[Material]
## Start

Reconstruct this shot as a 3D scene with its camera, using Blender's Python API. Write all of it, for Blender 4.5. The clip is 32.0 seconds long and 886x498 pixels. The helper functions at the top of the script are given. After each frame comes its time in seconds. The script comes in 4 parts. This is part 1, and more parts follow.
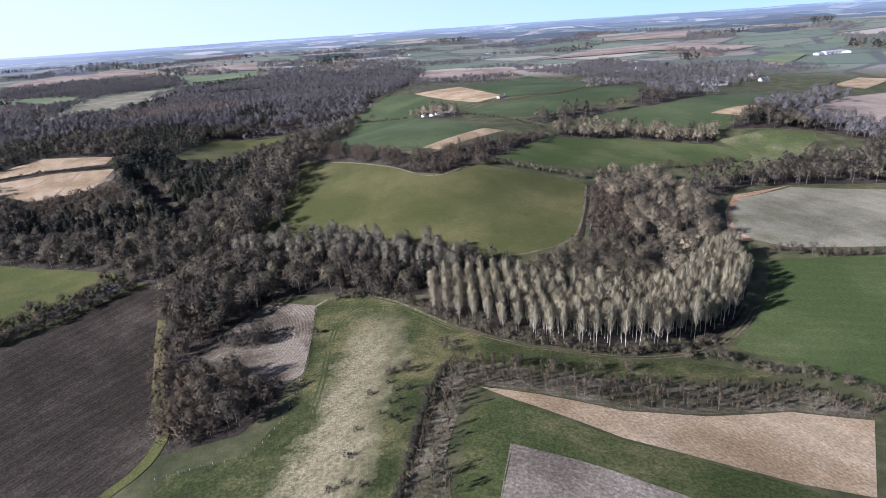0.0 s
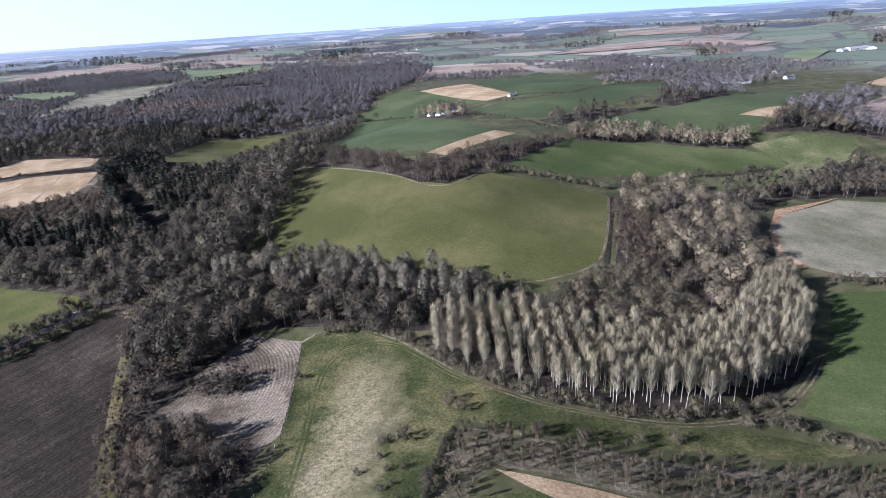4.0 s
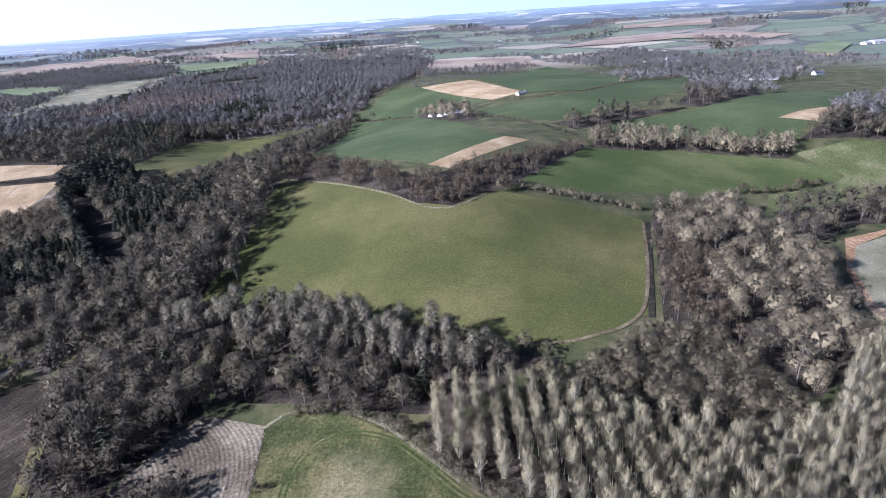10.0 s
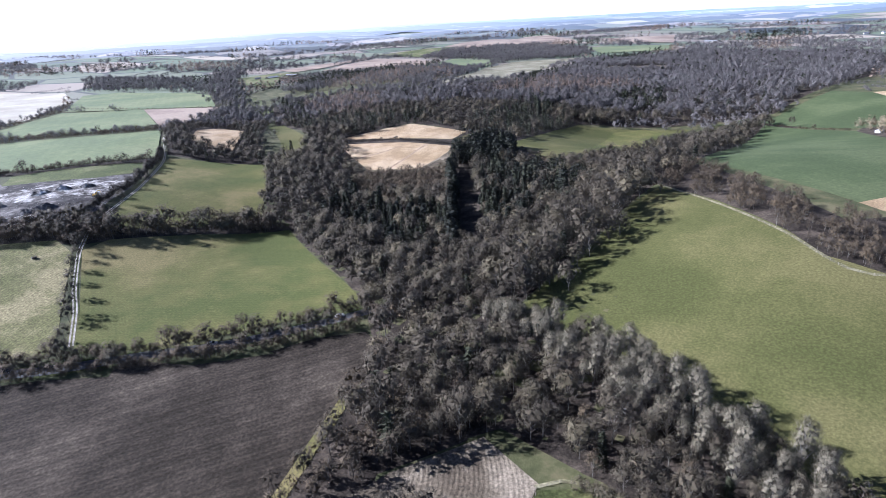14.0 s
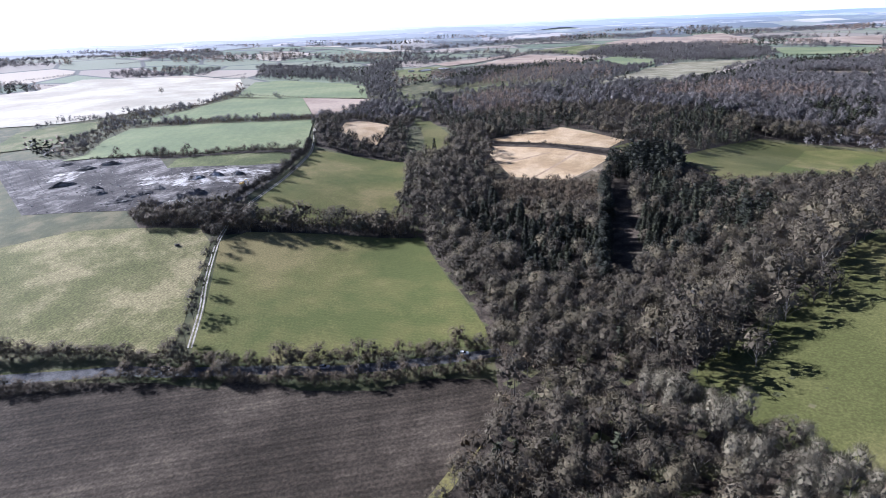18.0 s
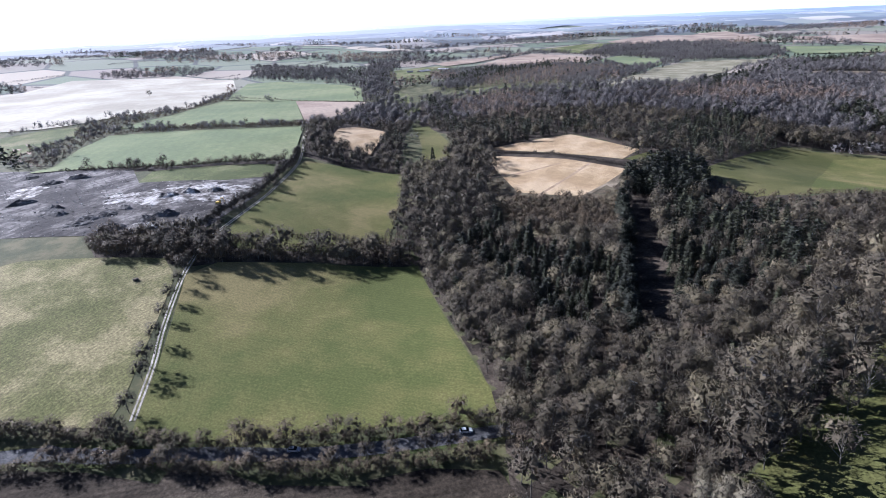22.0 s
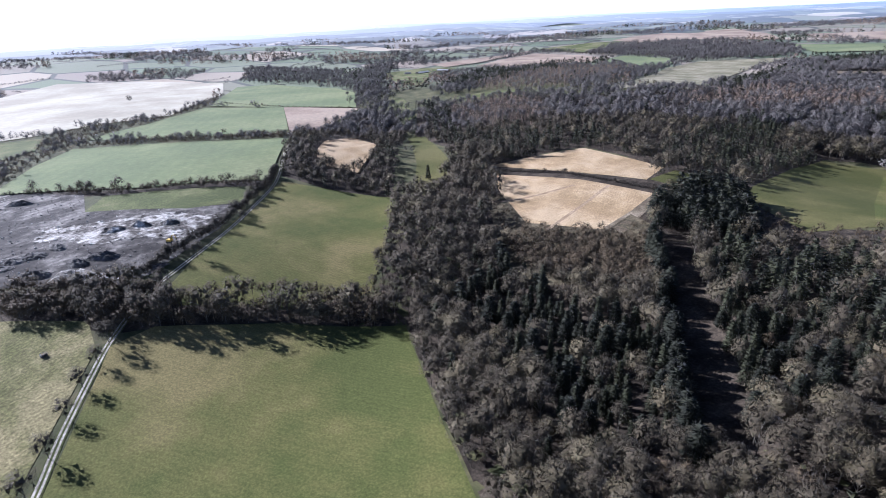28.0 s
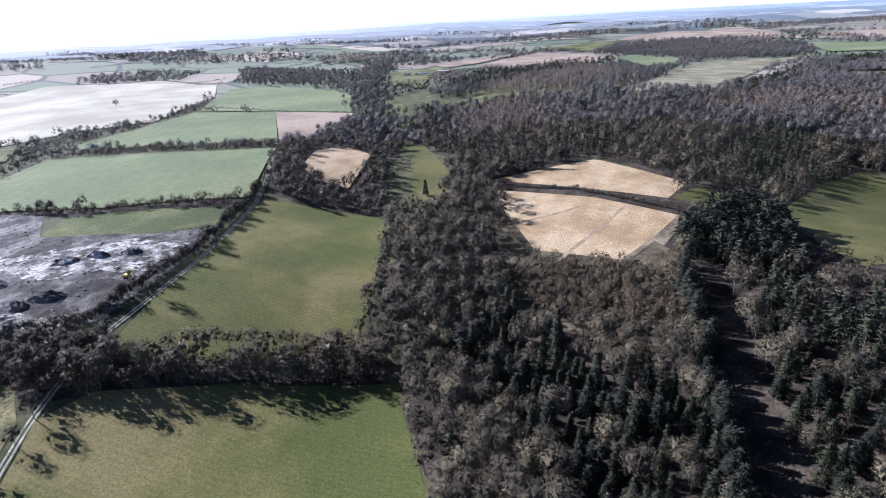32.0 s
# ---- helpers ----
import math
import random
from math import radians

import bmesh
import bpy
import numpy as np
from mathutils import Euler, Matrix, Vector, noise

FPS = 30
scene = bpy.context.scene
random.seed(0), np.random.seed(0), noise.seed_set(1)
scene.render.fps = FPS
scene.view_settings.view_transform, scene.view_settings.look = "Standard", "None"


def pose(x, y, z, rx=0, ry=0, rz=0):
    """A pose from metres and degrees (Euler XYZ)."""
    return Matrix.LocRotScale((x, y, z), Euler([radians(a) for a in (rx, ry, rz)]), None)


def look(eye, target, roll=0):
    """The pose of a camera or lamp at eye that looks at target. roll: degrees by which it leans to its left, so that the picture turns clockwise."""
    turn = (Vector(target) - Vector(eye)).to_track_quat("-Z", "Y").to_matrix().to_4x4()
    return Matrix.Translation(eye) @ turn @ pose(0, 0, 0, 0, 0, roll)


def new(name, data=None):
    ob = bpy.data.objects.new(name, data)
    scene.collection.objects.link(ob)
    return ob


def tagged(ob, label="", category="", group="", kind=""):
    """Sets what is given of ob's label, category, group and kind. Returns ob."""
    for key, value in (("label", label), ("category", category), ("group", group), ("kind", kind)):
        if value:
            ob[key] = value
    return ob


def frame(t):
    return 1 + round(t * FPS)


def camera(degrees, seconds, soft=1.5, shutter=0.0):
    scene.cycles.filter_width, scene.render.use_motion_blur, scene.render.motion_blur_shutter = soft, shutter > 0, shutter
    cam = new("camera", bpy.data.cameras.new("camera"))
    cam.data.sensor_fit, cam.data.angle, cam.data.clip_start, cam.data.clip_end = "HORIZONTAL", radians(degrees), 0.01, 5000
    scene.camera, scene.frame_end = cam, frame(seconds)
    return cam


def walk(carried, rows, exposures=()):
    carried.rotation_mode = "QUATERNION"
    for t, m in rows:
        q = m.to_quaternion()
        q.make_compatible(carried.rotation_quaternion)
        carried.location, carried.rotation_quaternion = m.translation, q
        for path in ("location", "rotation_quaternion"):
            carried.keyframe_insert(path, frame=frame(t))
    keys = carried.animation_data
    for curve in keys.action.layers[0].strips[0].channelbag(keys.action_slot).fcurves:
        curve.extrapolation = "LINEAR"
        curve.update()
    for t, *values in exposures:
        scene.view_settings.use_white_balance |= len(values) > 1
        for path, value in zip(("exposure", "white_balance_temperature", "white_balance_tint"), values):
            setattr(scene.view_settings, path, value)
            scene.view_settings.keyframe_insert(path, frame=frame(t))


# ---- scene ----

## End

[Instruction]
Retype the data above exactly; pictures are not part of the copy.

[Result of the exercise]
Reconstruct this shot as a 3D scene with its camera, using Blender's Python API. Write all of it, for Blender 4.5. The clip is 32.0 seconds long and 886x498 pixels. The helper functions at the top of the script are given. After each frame comes its time in seconds. The script comes in 4 parts. This is part 1, and more parts follow.
0.0 s
4.0 s
10.0 s
14.0 s
18.0 s
22.0 s
28.0 s
32.0 s
# ---- helpers ----
import math
import random
from math import radians

import bmesh
import bpy
import numpy as np
from mathutils import Euler, Matrix, Vector, noise

FPS = 30
scene = bpy.context.scene
random.seed(0), np.random.seed(0), noise.seed_set(1)
scene.render.fps = FPS
scene.view_settings.view_transform, scene.view_settings.look = "Standard", "None"


def pose(x, y, z, rx=0, ry=0, rz=0):
    """A pose from metres and degrees (Euler XYZ)."""
    return Matrix.LocRotScale((x, y, z), Euler([radians(a) for a in (rx, ry, rz)]), None)


def look(eye, target, roll=0):
    """The pose of a camera or lamp at eye that looks at target. roll: degrees by which it leans to its left, so that the picture turns clockwise."""
    turn = (Vector(target) - Vector(eye)).to_track_quat("-Z", "Y").to_matrix().to_4x4()
    return Matrix.Translation(eye) @ turn @ pose(0, 0, 0, 0, 0, roll)


def new(name, data=None):
    ob = bpy.data.objects.new(name, data)
    scene.collection.objects.link(ob)
    return ob


def tagged(ob, label="", category="", group="", kind=""):
    """Sets what is given of ob's label, category, group and kind. Returns ob."""
    for key, value in (("label", label), ("category", category), ("group", group), ("kind", kind)):
        if value:
            ob[key] = value
    return ob


def frame(t):
    return 1 + round(t * FPS)


def camera(degrees, seconds, soft=1.5, shutter=0.0):
    scene.cycles.filter_width, scene.render.use_motion_blur, scene.render.motion_blur_shutter = soft, shutter > 0, shutter
    cam = new("camera", bpy.data.cameras.new("camera"))
    cam.data.sensor_fit, cam.data.angle, cam.data.clip_start, cam.data.clip_end = "HORIZONTAL", radians(degrees), 0.01, 5000
    scene.camera, scene.frame_end = cam, frame(seconds)
    return cam


def walk(carried, rows, exposures=()):
    carried.rotation_mode = "QUATERNION"
    for t, m in rows:
        q = m.to_quaternion()
        q.make_compatible(carried.rotation_quaternion)
        carried.location, carried.rotation_quaternion = m.translation, q
        for path in ("location", "rotation_quaternion"):
            carried.keyframe_insert(path, frame=frame(t))
    keys = carried.animation_data
    for curve in keys.action.layers[0].strips[0].channelbag(keys.action_slot).fcurves:
        curve.extrapolation = "LINEAR"
        curve.update()
    for t, *values in exposures:
        scene.view_settings.use_white_balance |= len(values) > 1
        for path, value in zip(("exposure", "white_balance_temperature", "white_balance_tint"), values):
            setattr(scene.view_settings, path, value)
            scene.view_settings.keyframe_insert(path, frame=frame(t))


# ---- scene ----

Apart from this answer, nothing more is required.